With Williams’ deficiencies in mind, let’s not forget some of the bright spots in his four-point, two-assist outing. He made a nifty turnaround hook shot off the glass on a late-game post-up, and he also made a few clever passes in the Aggies’ offense. Coach Billy Kennedy trusts Williams more this season as a screener and decision-maker in Texas A&M’s horns sets. Williams connected with teammates on some well-timed passes out of the short corner and top of the key, and he notched a couple of assists.
Ayton’s defense was as unspectacular as Williams’ offense. The energy and physical tools are there, but he hasn’t shown great awareness or decision-making as an off-ball defender. He didn’t call out or bump cutters on a few Aggie layups, and missed a couple of opportunities to protect the hoop as a helper.

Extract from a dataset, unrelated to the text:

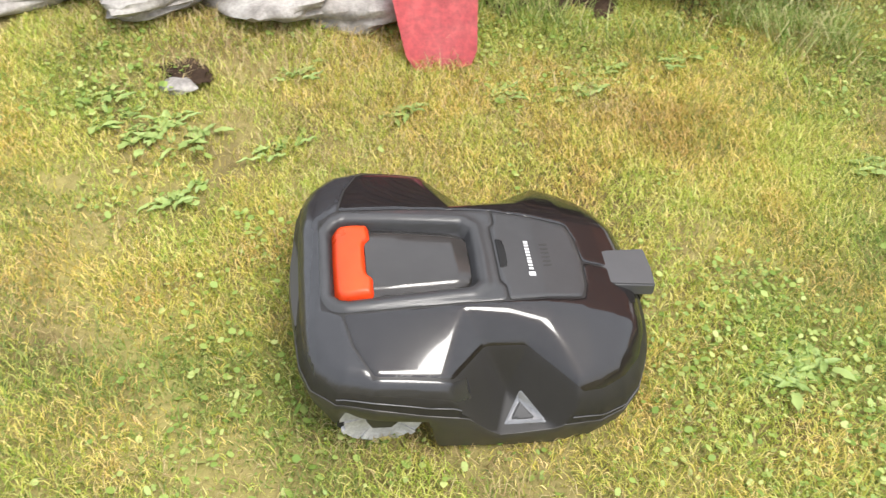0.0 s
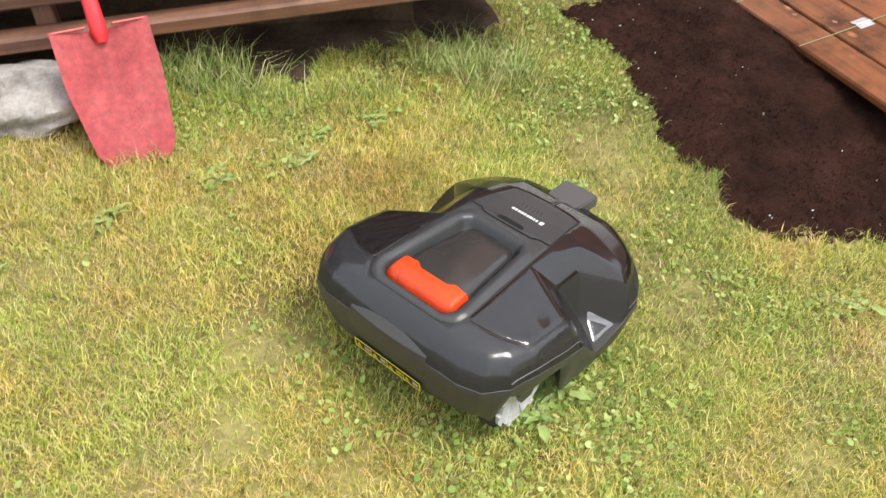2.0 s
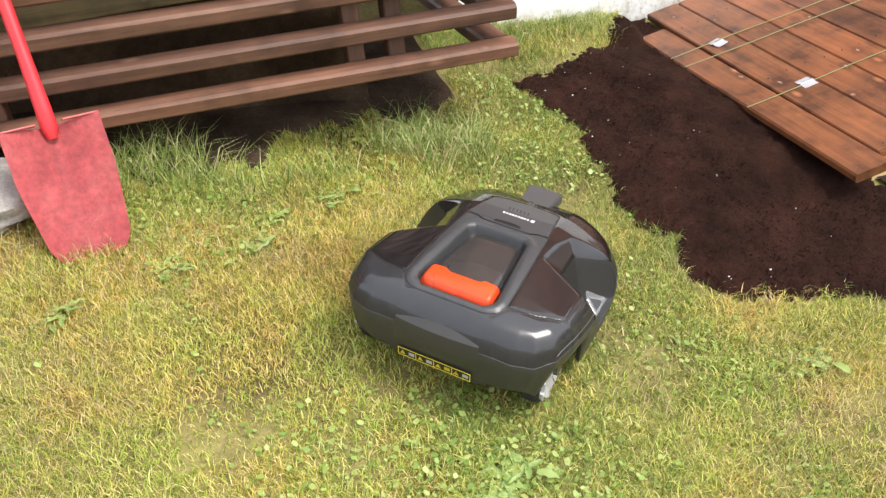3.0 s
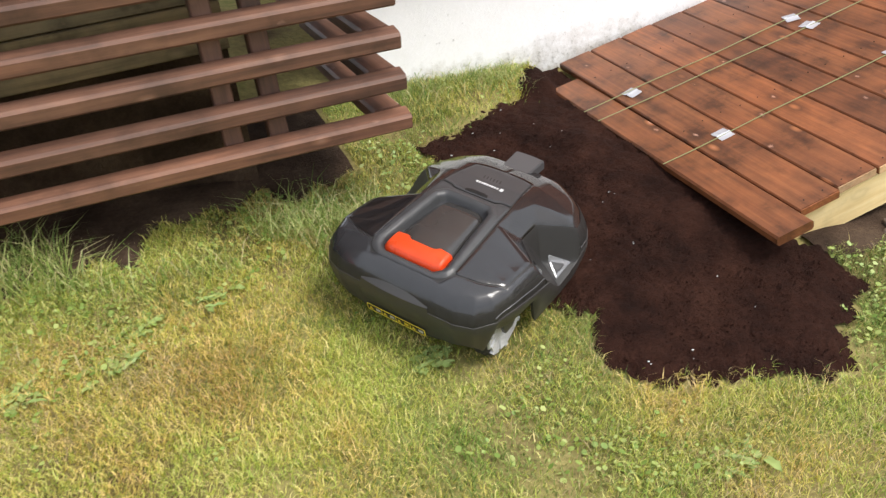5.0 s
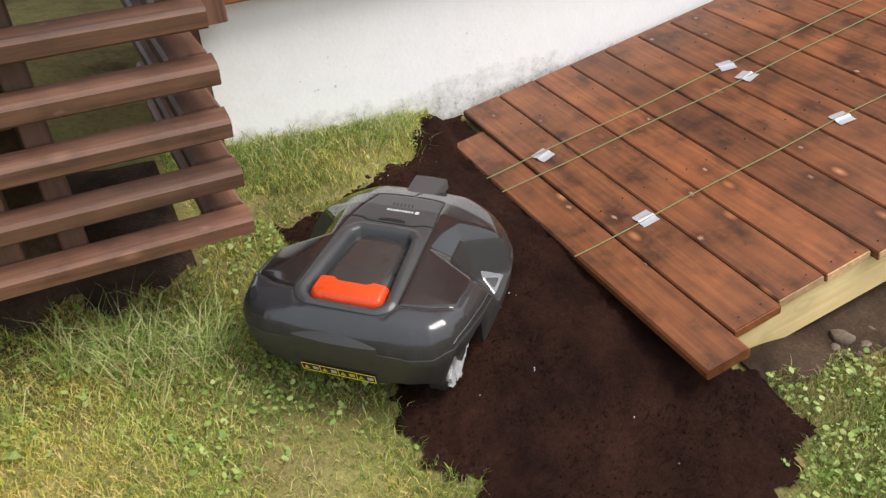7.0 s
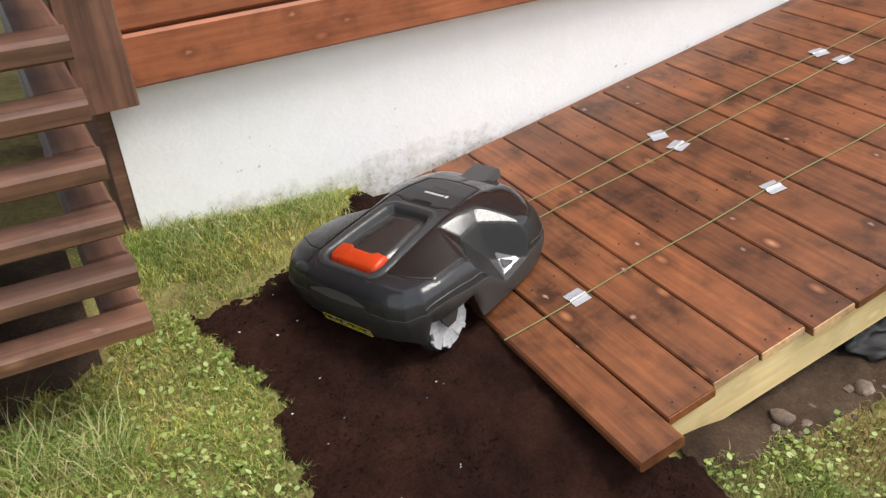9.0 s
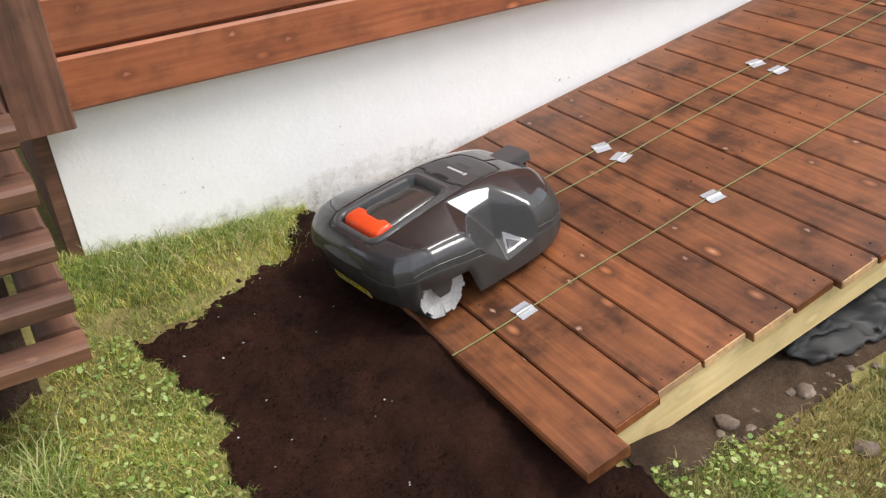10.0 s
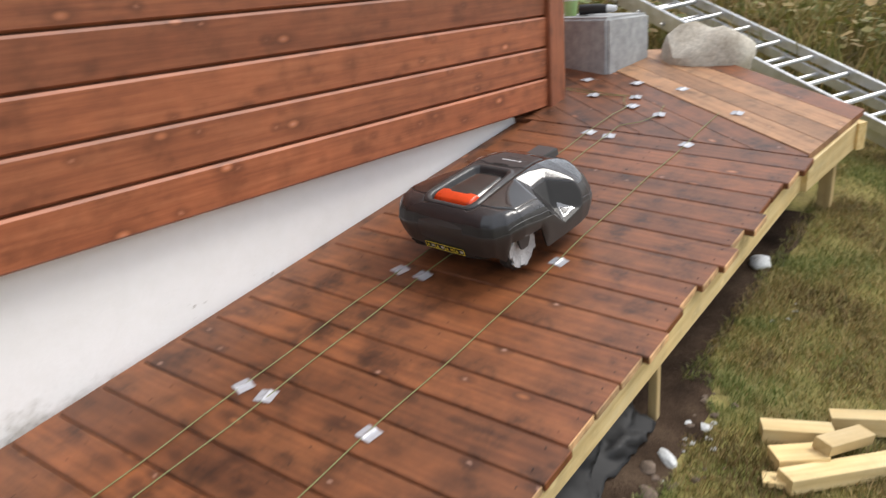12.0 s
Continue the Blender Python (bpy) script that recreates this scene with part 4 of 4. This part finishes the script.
set_stone("rock", -3.03, -1.09, (0.36, 0.2, 0.07), 1, GRANITE, "flat grey-white lichened granite rock at the lawn's edge", "rock", "rocks", 0.66, None, 4, 0.32)
set_stone("rock", -2.73, -0.97, (0.3, 0.2, 0.06), 2, GRANITE, "flat grey-white lichened granite rock at the lawn's edge", "rock", "rocks", 0.66, None, 4, 0.32)
set_stone("rock", -2.52, -0.96, (0.26, 0.17, 0.07), 3, GRANITE, "flat grey-white lichened granite rock at the lawn's edge", "rock", "rocks", 0.66, None, 4, 0.32)
set_stone("rock", -2.32, -0.95, (0.24, 0.17, 0.085), 4, GRANITE, "flat grey-white lichened granite rock at the lawn's edge", "rock", "rocks", 0.66, None, 4, 0.32)
set_stone("rock", -2.63, -1.43, (0.05, 0.035, 0.02), 4, GRANITE, "small pale rock in a bare hollow", "rock", "rocks", 0.4)
set_stone("turf_clod", -2.63, -1.37, (0.085, 0.045, 0.016), 12, DIRT_AND_SHADE, "torn clod of dark turf in the lawn", "clod", "", 0.55, None, 4, 0.9)
set_stone("boulder", 4.42, -0.52, (0.24, 0.26, 0.24), 5, BOULDER, "large pale boulder beside the platform", "boulder", "", 0.35, 0.72)

rng_s = random.Random(8)
set_stone("white_lump", 3.02, -1.28, (0.05, 0.045, 0.04), 9, WHITESTUFF, "rough white lump lying in the grass", "rubble", "", 0.3)
set_stone("white_lump", 1.66, -1.43, (0.05, 0.022, 0.02), 10, WHITESTUFF, "broken white lump beside the beam", "rubble", "", 0.2)
cobble_meshes = [mesh_of("cobble", stone((0.028, 0.024, 0.019), s + 20, 0.3, 2), GRAVEL, 50) for s in range(5)]
for i in range(110):
    x = rng_s.uniform(0.35, 2.1)
    y = -1.37 - abs(rng_s.gauss(0, 0.06)) - 0.015 * x
    k = rng_s.uniform(0.15, 0.6) if i > 4 else 1.1
    ob = share("cobble", cobble_meshes[i % 5], None, pose(x, y, float(ground_z(x, y)) + 0.006 * k, 0, 0, i * 53) @ Matrix.Scale(k, 4))
    tagged(ob, "rounded brownish stone in the dirt beside the ramp", "stone", "stones beside the ramp")
white_meshes = [mesh_of("white_rubble", stone((0.022, 0.016, 0.011), s + 40, 0.6, 1), WHITESTUFF) for s in range(3)]
for i in range(20):
    x, y = 1.75 + rng_s.gauss(0, 0.13), -1.46 + rng_s.gauss(0, 0.04)
    if i > 15:
        x = 2.75 + rng_s.gauss(0, 0.06)
    k = rng_s.uniform(0.3, 0.8) if i else 1.3
    ob = share("white_rubble", white_meshes[i % 3], None, pose(x, y, float(ground_z(x, y)) + 0.008 * k, 0, 0, i * 71) @ Matrix.Scale(k, 4))
    tagged(ob, "broken white lump lying in the dirt", "rubble", "white rubble by the ramp")


def dirt_strip():
    xs, ys = np.arange(0.2, 3.6, 0.03), np.arange(-1.62, -0.9, 0.03)
    X, Y = np.meshgrid(xs, ys)
    edge = -1.430 - 0.02 * X + 0.14 * smooth_step(1.8, 2.5, X) + 0.06 * (vnoise(X, Y, 7.0, 61) - 0.5)
    Z = ground_z(X, Y) + np.where(Y > edge, 0.008, -0.02) + 0.016 * vnoise(X, Y, 14.0, 62) - 0.008
    n = len(xs)
    faces = [(r * n + c, r * n + c + 1, (r + 1) * n + c + 1, (r + 1) * n + c) for r in range(len(ys) - 1) for c in range(n - 1)]
    ob = new("dirt_strip", arrays("dirt_strip", np.c_[X.ravel(), Y.ravel(), Z.ravel()].tolist(), faces, DIRT_AND_SHADE, True))
    tagged(ob, "bare crumbly brown dirt along the ramp", "dirt", kind="stuff")


dirt_strip()


def black_sheet():
    nx_, ny_ = 60, 14
    V, F = [], []
    for i in range(nx_ + 1):
        x = 0.82 + 0.95 * i / nx_
        for j in range(ny_ + 1):
            t = j / ny_
            y = -1.21 - (0.08 + 0.12 * float(vnoise(np.array(x), np.array(0.3), 4.0, 63))) * t - 0.014 * (x - 0.7)
            top, low = deck_z(x, -1.3) - 0.20, float(ground_z(x, y)) + 0.014
            fold = 0.05 * (float(vnoise(np.array(x), np.array(t * 0.2), 14.0, 64)) - 0.5) + 0.02 * (float(vnoise(np.array(x), np.array(t * 0.3), 40.0, 65)) - 0.5)
            z = max(low, top + (low - top) * t ** 0.55) + abs(fold) * 0.8
            V.append((x + 0.02 * math.sin(9 * t + x * 7), y + fold, z))
    for i in range(nx_):
        for j in range(ny_):
            a = i * (ny_ + 1) + j
            F.append((a, a + 1, a + ny_ + 2, a + ny_ + 1))
    ob = new("plastic_sheet", arrays("plastic_sheet", V, F, BLACKSHEET, True))
    ob.modifiers.new("thick", "SOLIDIFY").thickness = 0.002
    tagged(ob, "crumpled black plastic sheet under the ramp's edge", "plastic sheet")


black_sheet()


# crumbs on the peat and strewn chips
def crumbs():
    x, y, rng = scatter(9000, -0.7, 0.16, -1.78, -0.2, 71)
    ok = inside_peat(x, y, -0.04)
    x, y = x[ok], y[ok]
    s = rng.uniform(0.0010, 0.0034, len(x))
    z = ground_z(x, y) + 0.018
    off = rng.normal(0, 0.8, (len(x), 5, 3))
    shape = np.array([(1, 0, 0), (-0.5, 0.9, 0), (-0.5, -0.9, 0), (0, 0, 1.1), (0, 0, -0.6)])
    pts = np.stack([x, y, z], 1)[:, None, :] + (shape[None] + off * 0.3) * s[:, None, None]
    tris = [(0, 1, 3), (1, 2, 3), (2, 0, 3), (1, 0, 4), (2, 1, 4), (0, 2, 4)]
    tagged(new("peat_crumbs", soup("peat_crumbs", pts, tris, PEAT)), "loose dark crumbs lying on the peat", "soil", kind="stuff")
    pts = (pts[::170] - pts[::170].mean(1, keepdims=True)) * np.array([1.6, 1.1, 1.0]) + pts[::170].mean(1, keepdims=True)
    tagged(new("pale_flecks", soup("pale_flecks", pts + np.array([0, 0, 0.003]), tris, WHITESTUFF)), "tiny pale flecks strewn on the peat", "flecks", kind="stuff")


crumbs()


# ---------------------------------------------------------------- timber offcuts
def offcuts():
    for i, (x, y, ln, yaw, w, h, lift) in enumerate(((1.983, -1.715, 0.209, -64.4, 0.070, 0.060, 0.000),
                                                  (2.158, -1.878, 0.208, -70.1, 0.070, 0.060, 0.000),
                                                  (1.863, -1.753, 0.150, -51.6, 0.090, 0.050, 0.000),
                                                  (1.876, -1.869, 0.377, -39.0, 0.070, 0.048, 0.000),
                                                  (1.980, -1.851, 0.204, -23.9, 0.060, 0.036, 0.045),
                                                  (1.747, -1.740, 0.106, -69.3, 0.060, 0.018, 0.000))):
        tilt = (2, -3, 0, 3, 8, 1)[i]
        ob = part("timber_offcut", plank(ln, w, h, 0.002), PINE, m=pose(x, y, float(ground_z(x, y)) + h / 2 + lift + 0.008, tilt, tilt, yaw))
        tagged(ob, "short sawn offcut of fresh pine on the grass", "offcut", "timber offcuts")


offcuts()


# ---------------------------------------------------------------- beyond the platform
def concrete_block():
    bm = bmesh.new()
    bmesh.ops.create_cube(bm, size=1, matrix=Matrix.LocRotScale((0, 0, 0), None, (0.40, 0.78, 0.62)))
    bmesh.ops.bevel(bm, geom=list(bm.edges), offset=0.018, segments=3, affect="EDGES")
    ob = part("concrete_block", bm, CONCRETE, m=pose(4.17, 0.20, 0.815, 0, 0, -11), smooth=40)
    tagged(ob, "grey cast concrete block with rounded edges", "concrete block")


concrete_block()
TOP = 1.125


def power_tool():
    base = new("power_drill")
    base.matrix_world = pose(4.10, 0.02, TOP + 0.002, 0, 0, -76)
    tagged(base, "black cordless drill lying on the concrete block", "power drill")
    part("body", tube([(-0.10, 0, 0.034), (0.0, 0, 0.036), (0.06, 0, 0.034)], lambda t: 0.030 - 0.004 * t, 14), BLACKPRINT, base, smooth=40)
    part("chuck", tube([(0.06, 0, 0.034), (0.10, 0, 0.034), (0.115, 0, 0.034)], lambda t: 0.024 - 0.010 * t, 14), ALU, base, "steel chuck", smooth=40)
    part("handle", plank(0.12, 0.034, 0.042, 0.008, m=pose(-0.07, 0.07, 0.028, 0, 0, 100)), DARK, base)
    part("battery", plank(0.085, 0.06, 0.05, 0.008, m=pose(-0.085, 0.135, 0.027, 0, 0, 10)), BLACKPRINT, base)


power_tool()


def tub():
    base = new("plastic_tub")
    base.matrix_world = pose(4.14, 0.21, TOP + 0.001)
    tagged(base, "small pale green plastic tub on the concrete block", "tub")
    bm = bmesh.new()
    bmesh.ops.create_cone(bm, cap_ends=True, segments=24, radius1=0.036, radius2=0.043, depth=0.085, matrix=pose(0, 0, 0.0425))
    part("cup", bm, GREENPLASTIC, base, smooth=40)
    bm = bmesh.new()
    bmesh.ops.create_cone(bm, cap_ends=True, segments=24, radius1=0.046, radius2=0.045, depth=0.01, matrix=pose(0, 0, 0.09))
    part("lid", bm, WHITESTUFF, base, "white lid", smooth=40)


tub()


def ladder():
    base = new("ladder")
    a0, a1 = Vector((5.28, 0.31, 1.15)), Vector((4.33, -1.50, 0.50))
    b0 = Vector((5.52, 0.02, 1.145))
    along = (a1 - a0).normalized()
    across = (b0 - a0 - along * (b0 - a0).dot(along)).normalized()
    m = Matrix((along, across, along.cross(across))).transposed().to_4x4()
    m.translation = a0
    base.matrix_world = m
    tagged(base, "aluminium extension ladder leaning down past the platform", "ladder")
    rail = mesh_of("rail", plank(3.3, 0.024, 0.062, 0.003), ALU)
    rung = mesh_of("rung", tube([(0, 0.0, 0), (0, 0.36, 0)], 0.015, 10), ALU, 40)
    for y, z in ((0.0, 0.0), (0.36, 0.0), (0.03, -0.075), (0.33, -0.075)):
        share("rail", rail, base, pose(1.2, y, z))
    for i in range(12):
        share("rung", rung, base, pose(-0.33 + 0.27 * i, 0, 0))
        share("rung", rung, base, pose(-0.25 + 0.27 * i, 0, -0.075))


ladder()


def brick_pile():
    me = mesh_of("brick", plank(0.22, 0.105, 0.062, 0.004), BRICKRED)
    for i, (x, y, z, yaw) in enumerate(((6.35, -1.22, 0, 20), (6.40, -1.34, 0, 35), (6.36, -1.26, 0.064, 25), (6.5, -1.1, 0, 80))):
        ob = share("brick", me, None, pose(x, y, float(ground_z(x, y)) + 0.03 + z, 0, 0, yaw))
        tagged(ob, "old red brick lying in the grass", "brick", "loose bricks")
    ob = part("dead_log", tube([(5.4, -0.75, float(ground_z(5.4, -0.75)) + 0.06), (5.75, -1.0, float(ground_z(5.75, -1.0)) + 0.09), (6.1, -1.4, float(ground_z(6.1, -1.4)) + 0.05)], 0.08, 12), BARK, smooth=50)
    tagged(ob, "dark rotten log lying in the grass", "log")


brick_pile()


def screws():
    me_bm = bmesh.new()
    bmesh.ops.create_cone(me_bm, cap_ends=True, segments=10, radius1=0.0026, radius2=0.0022, depth=0.0014)
    me = mesh_of("screw_head", me_bm, DARK)
    rng = random.Random(4)
    deck = bpy.data.objects["timber_ramp"]
    for i in range(21):
        for y in (-0.25, -0.80, -1.325 - 0.02 * i * 0.14):
            for dx in (-0.035, 0.035):
                share("screw_head", me, deck, pose(0.141 + PITCH * (i + 0.5) + dx + rng.uniform(-0.006, 0.006), y + rng.uniform(-0.01, 0.01), 0.0006))


screws()


# ---------------------------------------------------------------- what moves
MOWER = [
    (0, -1.980, -1.992, 0.045, 13.2, -9.8, 14.8),
    (0.5, -1.823, -1.975, 0.035, 16.7, -9.6, 12.3),
    (1, -1.672, -1.925, 0.021, 18.7, -3.5, 14.0),
    (1.5, -1.522, -1.882, 0.023, 26.4, -5.0, 11.3),
    (2, -1.375, -1.805, 0.025, 35.1, -5.2, 10.2),
    (2.5, -1.270, -1.707, 0.027, 46.7, -4.2, 10.6),
    (4.5, -0.926, -1.231, 0.079, 43.5, 2.1, 13.3),
    (5, -0.806, -1.157, 0.080, 33.4, 2.8, 12.2),
    (5.5, -0.683, -1.106, 0.086, 28.3, 2.7, 11.5),
    (6, -0.622, -1.074, 0.091, 32.0, 3.1, 10.5),
    (6.5, -0.586, -1.010, 0.099, 47.1, 2.0, 7.0),
    (8.5, -0.184, -0.631, 0.103, 31.8, 3.3, -0.1),
    (9, -0.055, -0.587, 0.116, 22.3, 6.5, 0.1),
    (9.5, 0.063, -0.559, 0.130, 13.3, 7.8, -0.3),
    (10, 0.192, -0.550, 0.162, 6.3, 7.0, 1.3),
    (10.5, 0.319, -0.562, 0.186, -1.8, 7.3, 2.9),
    (11, 0.788, -0.632, 0.267, -3.4, 6.9, 2.8),
    (11.5, 1.291, -0.650, 0.372, -2.2, 8.5, 2.4),
    (12, 1.955, -0.647, 0.482, -4.4, 9.6, 3.3),
]


def motions():
    rows, turns, gone = [], [], 0.0
    for i, (t, x, y, z, yaw, nose_up, left_up) in enumerate(MOWER):
        m = Matrix.Translation((x, y, z)) @ pose(0, 0, 0, 0, 0, yaw) @ pose(0, 0, 0, 0, -nose_up, 0) @ pose(0, 0, 0, left_up, 0, 0)
        rows.append((t, m))
        if i:
            gone += math.dist(MOWER[i - 1][1:3], (x, y)) / 0.098
        turns.append((t, gone))
    walk(mower, rows)
    steps = []
    for k in range(61):
        t = 12.0 * k / 60
        steps.append((t, float(np.interp(t, [a for a, _ in turns], [b for _, b in turns]))))
    for wheel in [o for o in mower.children if o.name.startswith("wheel")]:
        at = wheel.location.copy()
        walk(wheel, [(t, Matrix.Translation(at) @ Matrix.Rotation(a, 4, "Y")) for t, a in steps])


motions()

His on-ball defense wasn’t always stout, either. Williams didn’t get the best of him, but Texas A&M’s Tyler Davis scored on him with some physical hook shots. To be fair, Davis made great plays and scored on seemingly every Wildcat, tallying 21 points in the process.
Ayton certainly has value and significant upside on defense, though. He athletically contested shots, made a huge swat in transition, and cleaned up the defensive boards. Given his foot speed, strength and length, NBA decision-makers shouldn’t be too worried about Ayton floundering defensively. He probably won’t be a Joel Embiid type of defender, but he will be respectable and far from a flop.
While Ayton earned higher marks in this matchup and will likely land higher on draft night, Williams still merits top-10 consideration. There’s plenty of room in the NBA for big men who defend pick-and-rolls, play end-to-end athletically, and score above the rim.